THE PERSISTENT ERUPTOR
Dukono has been in continuous eruption since 1933 — over nine decades of near-daily activity. It is one of only a handful of volcanoes worldwide in this 'persistently active' category, alongside Stromboli in Italy and Yasur in Vanuatu.
WHY HALMAHERA
Halmahera sits at one of the most complex tectonic intersections on Earth — the Molucca Sea Plate is being subducted in two opposite directions simultaneously, beneath both the Philippine Sea Plate to the east and the Sunda Plate to the west. Nowhere else on the planet does a plate get consumed from both sides at once.
THE RING OF FIRE
Indonesia hosts 127 active volcanoes — roughly 13% of the world's total — more than any other country. The archipelago sits along the western arc of the Pacific Ring of Fire, where 90% of Earth's earthquakes and 75% of its volcanoes occur.

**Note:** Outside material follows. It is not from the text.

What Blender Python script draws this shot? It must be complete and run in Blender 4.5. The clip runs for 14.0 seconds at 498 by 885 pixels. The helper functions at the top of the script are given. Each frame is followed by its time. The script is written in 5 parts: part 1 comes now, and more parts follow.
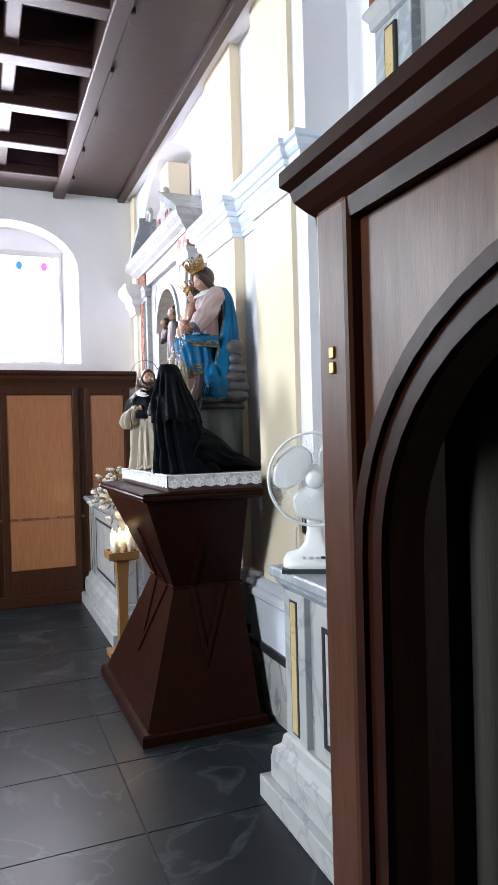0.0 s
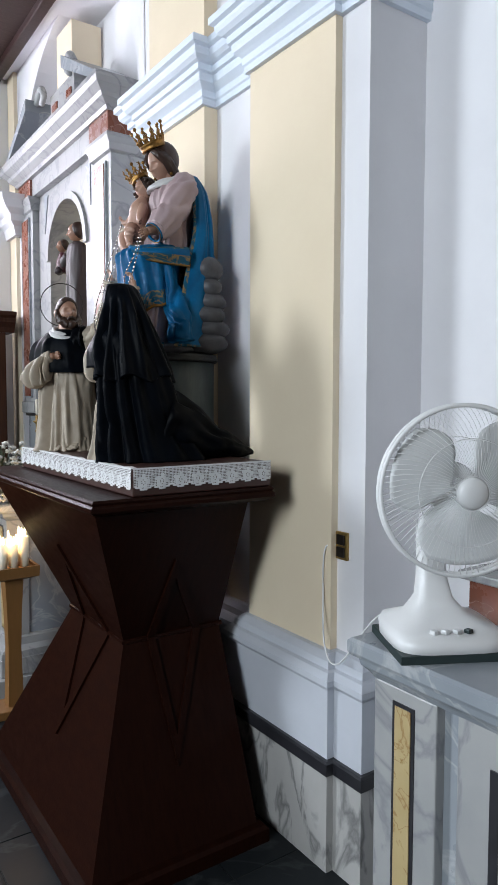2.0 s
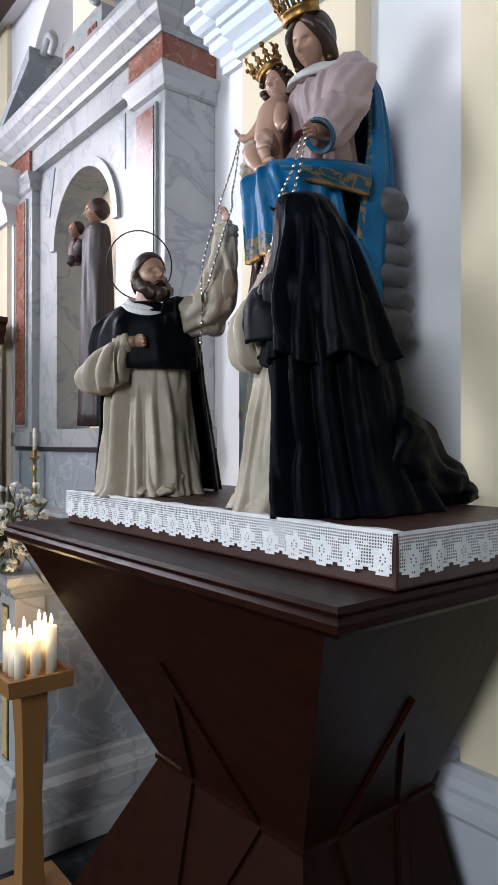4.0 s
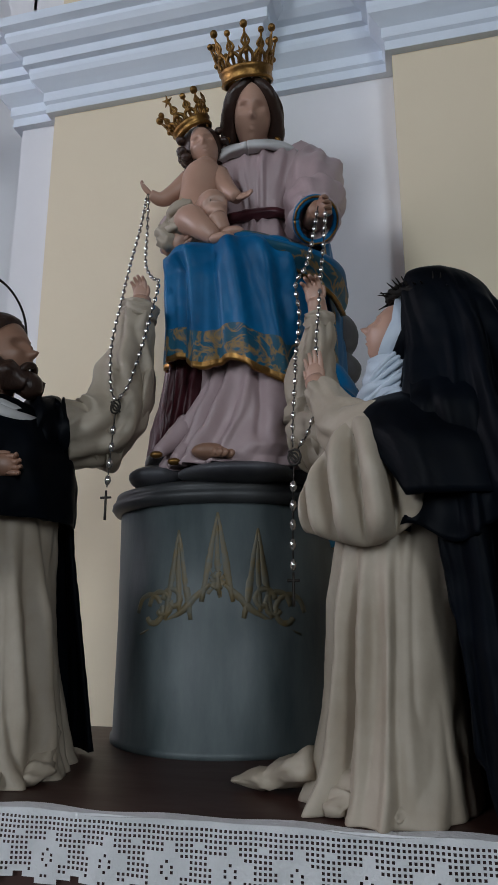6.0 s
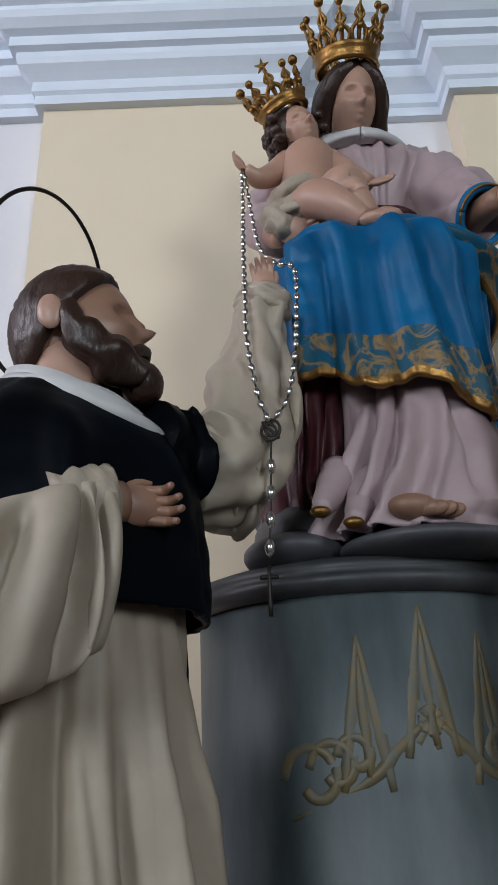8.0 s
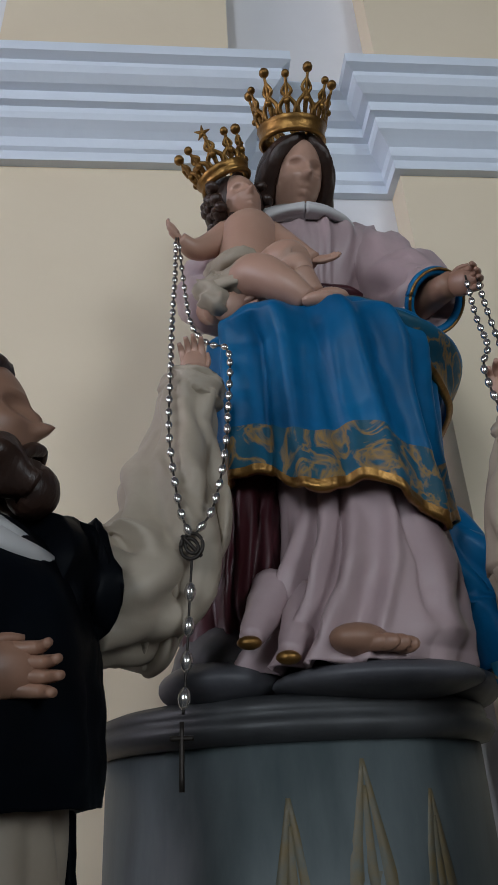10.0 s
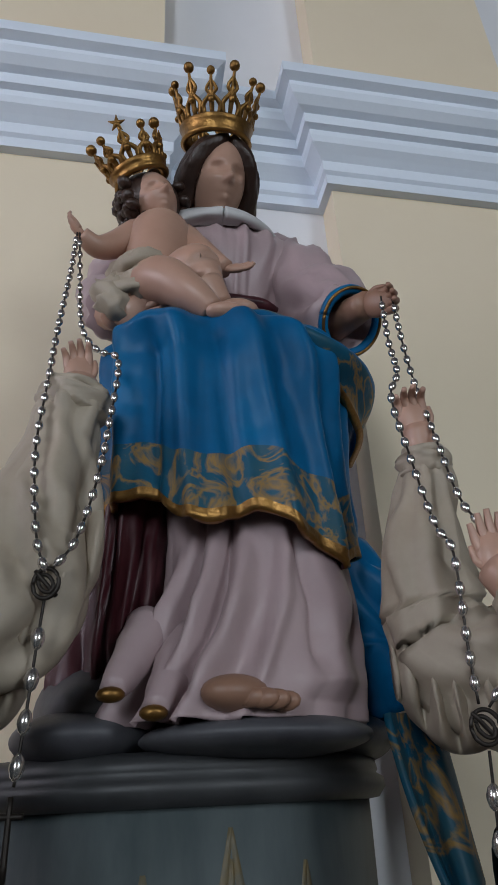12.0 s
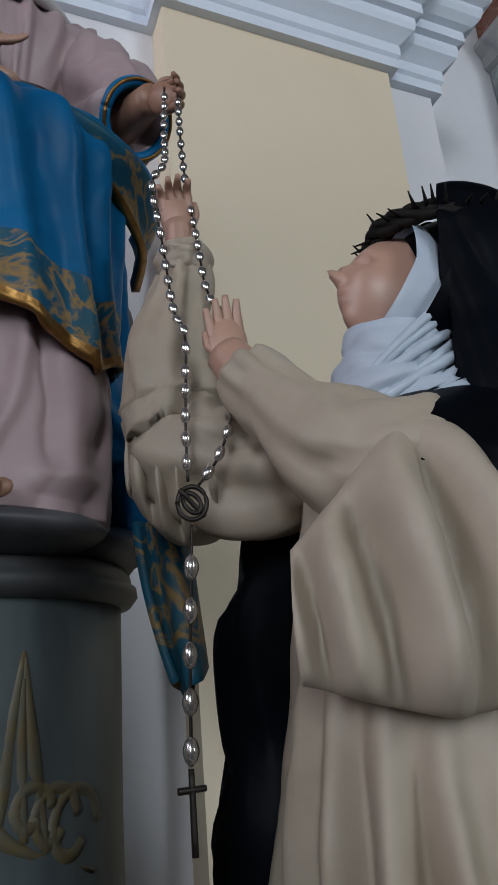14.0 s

WHY HIKERS DIE EVEN ON 'SMALL' ERUPTIONS
Most volcano fatalities are not from lava. Pyroclastic density currents — superheated gas and ash moving at 100+ km/h — and ballistic ejecta (rocks thrown kilometers from the vent) kill faster than any escape is possible. A persistently active volcano with 200 eruptions in two months is firing these projectiles continuously.
THE VEI SCALE
The Volcanic Explosivity Index runs 0 to 8, logarithmic — each step is roughly 10× more ejecta than the last. Dukono's persistent activity registers VEI 1-2; Krakatoa 1883 was a 6; Tambora 1815, also Indonesian, was a 7 and triggered the 'Year Without a Summer' that caused famines from New England to Yunnan.
THE WARNING SYSTEM
Indonesia's PVMBG (Center for Volcanology and Geological Hazard Mitigation) maintains a four-level alert system — Normal, Advisory, Watch, Warning. Dukono has sat at Level II (Advisory) for years, with a 3 km exclusion zone. The closure since April 17 reflects elevated activity, but persistent eruptors blur the line between baseline and crisis.